[Start]

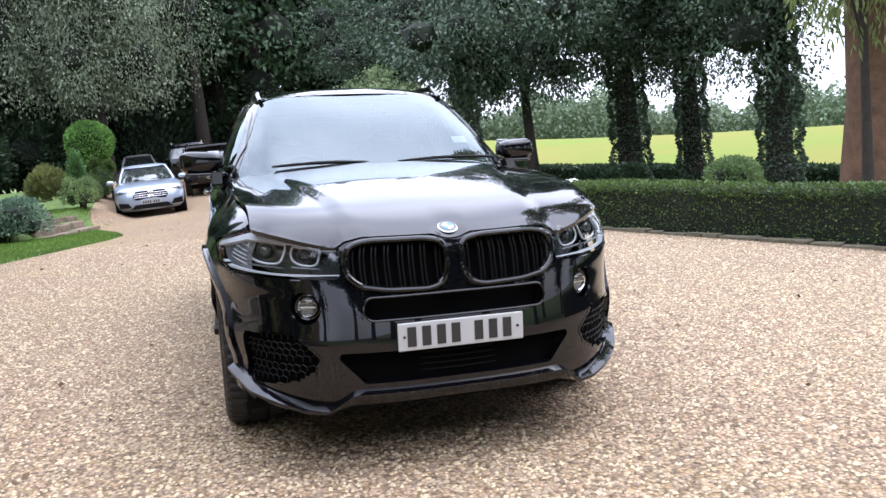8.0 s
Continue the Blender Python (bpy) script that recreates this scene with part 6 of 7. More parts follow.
    # dark park trees before the field
    for k, (x, y, h, r, ln, tr) in enumerate(((35, -8.8, 13, 4.6, 0, 0.42), (26.9, -9.1, 12.5, 3.8, 0.02, 0.40), (19.0, -8.6, 9.0, 3.6, 0.10, 0.20), (19.2, -12.2, 12.5, 3.9, 0, 0.45), (18.6, -14.2, 12.5, 3.5, 0, 0.36), (14.7, -14.4, 12.0, 3.9, 0, 0.42))):
        tree("park_tree", "tall dark evergreen tree with an ivy-clad trunk", (x, y), h, (r * 1.15, r * 1.15, h * 0.36), 38000, 0.135, M_PARK, 90 + k, tr, (0.36, 0.34, 0.27, 0.25, 0.25, 0.25)[k], None, ln, 40, 0.3, 0.40, k != 2)
    w = tree("redwood", "great redwood with red-brown bark", (7.9, -11.0), 20, (2.6, 2.6, 6.0), 5000, 0.3, M_WILLOW, 99, 0.62, 0.5, M_REDBARK, 0, 24, 0.3, 0.0)
    rng = np.random.default_rng(98)
    w2 = tree("weeping_branches", "yellow-green weeping boughs beside the redwood", (7.1, -9.9), 9.0, (1.7, 1.7, 2.6), 7000, 0.22, M_WILLOW, 97, 0.10, 0.22, None, 0, 16, 1.0, 0.0, False, "tree", 0.2)
    # low planting before the field
    bush("round_shrub", "large round dark shrub behind the hedge", (10.0, -9.4), (1.0, 0.85, 0.85), 9000, 0.07, M_BUDD, 101, 0.5)
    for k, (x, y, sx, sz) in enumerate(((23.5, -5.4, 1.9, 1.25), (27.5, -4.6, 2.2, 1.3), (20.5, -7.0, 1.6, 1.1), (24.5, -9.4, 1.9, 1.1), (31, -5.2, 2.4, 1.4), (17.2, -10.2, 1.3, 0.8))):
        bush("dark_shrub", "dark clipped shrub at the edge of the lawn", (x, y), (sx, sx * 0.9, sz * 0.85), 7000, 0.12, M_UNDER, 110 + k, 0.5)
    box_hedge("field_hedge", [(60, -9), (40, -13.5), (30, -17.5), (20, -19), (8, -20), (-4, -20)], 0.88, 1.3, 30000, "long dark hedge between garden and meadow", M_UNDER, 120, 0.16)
    # box hedges by the drive
    box_hedge("box_hedge", [(9.75, -2.25), (8.8, -3.32), (7.68, -4.05), (6.58, -4.58), (5.78, -4.88), (4.4, -5.48), (2.92, -6.08), (-0.5, -6.9), (-5, -7.7)], 0.66, 0.75, 64000, "low clipped box hedge along the gravel", M_BOX, 121)
    box_hedge("box_hedge", [(10.35, -1.60), (12.0, -1.36), (14.0, -1.15), (18.0, -0.85), (23.5, -0.5)], 0.52, 0.62, 16000, "low clipped box hedge beside the drive", M_BOX, 122, 0.05)


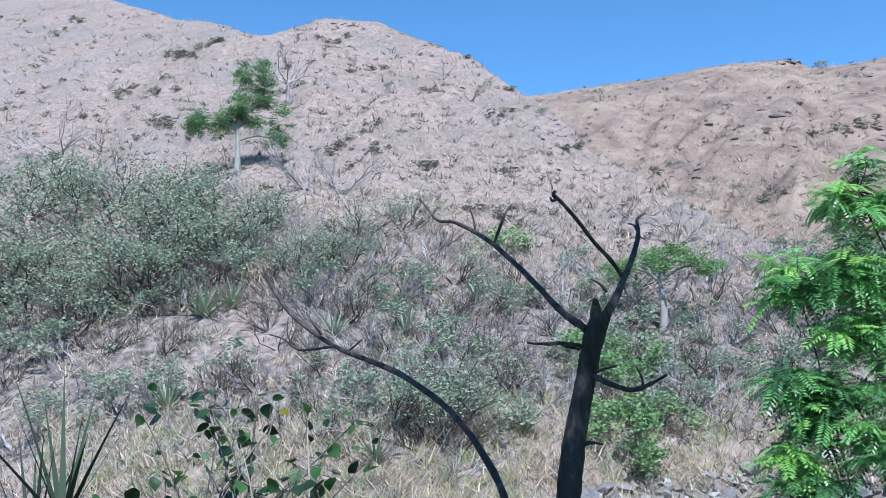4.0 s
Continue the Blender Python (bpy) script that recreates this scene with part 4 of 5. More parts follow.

[End]

Retype each entry precisely. Skip images entirely.

8.0 s
Continue the Blender Python (bpy) script that recreates this scene with part 6 of 7. More parts follow.
    # dark park trees before the field
    for k, (x, y, h, r, ln, tr) in enumerate(((35, -8.8, 13, 4.6, 0, 0.42), (26.9, -9.1, 12.5, 3.8, 0.02, 0.40), (19.0, -8.6, 9.0, 3.6, 0.10, 0.20), (19.2, -12.2, 12.5, 3.9, 0, 0.45), (18.6, -14.2, 12.5, 3.5, 0, 0.36), (14.7, -14.4, 12.0, 3.9, 0, 0.42))):
        tree("park_tree", "tall dark evergreen tree with an ivy-clad trunk", (x, y), h, (r * 1.15, r * 1.15, h * 0.36), 38000, 0.135, M_PARK, 90 + k, tr, (0.36, 0.34, 0.27, 0.25, 0.25, 0.25)[k], None, ln, 40, 0.3, 0.40, k != 2)
    w = tree("redwood", "great redwood with red-brown bark", (7.9, -11.0), 20, (2.6, 2.6, 6.0), 5000, 0.3, M_WILLOW, 99, 0.62, 0.5, M_REDBARK, 0, 24, 0.3, 0.0)
    rng = np.random.default_rng(98)
    w2 = tree("weeping_branches", "yellow-green weeping boughs beside the redwood", (7.1, -9.9), 9.0, (1.7, 1.7, 2.6), 7000, 0.22, M_WILLOW, 97, 0.10, 0.22, None, 0, 16, 1.0, 0.0, False, "tree", 0.2)
    # low planting before the field
    bush("round_shrub", "large round dark shrub behind the hedge", (10.0, -9.4), (1.0, 0.85, 0.85), 9000, 0.07, M_BUDD, 101, 0.5)
    for k, (x, y, sx, sz) in enumerate(((23.5, -5.4, 1.9, 1.25), (27.5, -4.6, 2.2, 1.3), (20.5, -7.0, 1.6, 1.1), (24.5, -9.4, 1.9, 1.1), (31, -5.2, 2.4, 1.4), (17.2, -10.2, 1.3, 0.8))):
        bush("dark_shrub", "dark clipped shrub at the edge of the lawn", (x, y), (sx, sx * 0.9, sz * 0.85), 7000, 0.12, M_UNDER, 110 + k, 0.5)
    box_hedge("field_hedge", [(60, -9), (40, -13.5), (30, -17.5), (20, -19), (8, -20), (-4, -20)], 0.88, 1.3, 30000, "long dark hedge between garden and meadow", M_UNDER, 120, 0.16)
    # box hedges by the drive
    box_hedge("box_hedge", [(9.75, -2.25), (8.8, -3.32), (7.68, -4.05), (6.58, -4.58), (5.78, -4.88), (4.4, -5.48), (2.92, -6.08), (-0.5, -6.9), (-5, -7.7)], 0.66, 0.75, 64000, "low clipped box hedge along the gravel", M_BOX, 121)
    box_hedge("box_hedge", [(10.35, -1.60), (12.0, -1.36), (14.0, -1.15), (18.0, -0.85), (23.5, -0.5)], 0.52, 0.62, 16000, "low clipped box hedge beside the drive", M_BOX, 122, 0.05)


4.0 s
Continue the Blender Python (bpy) script that recreates this scene with part 4 of 5. More parts follow.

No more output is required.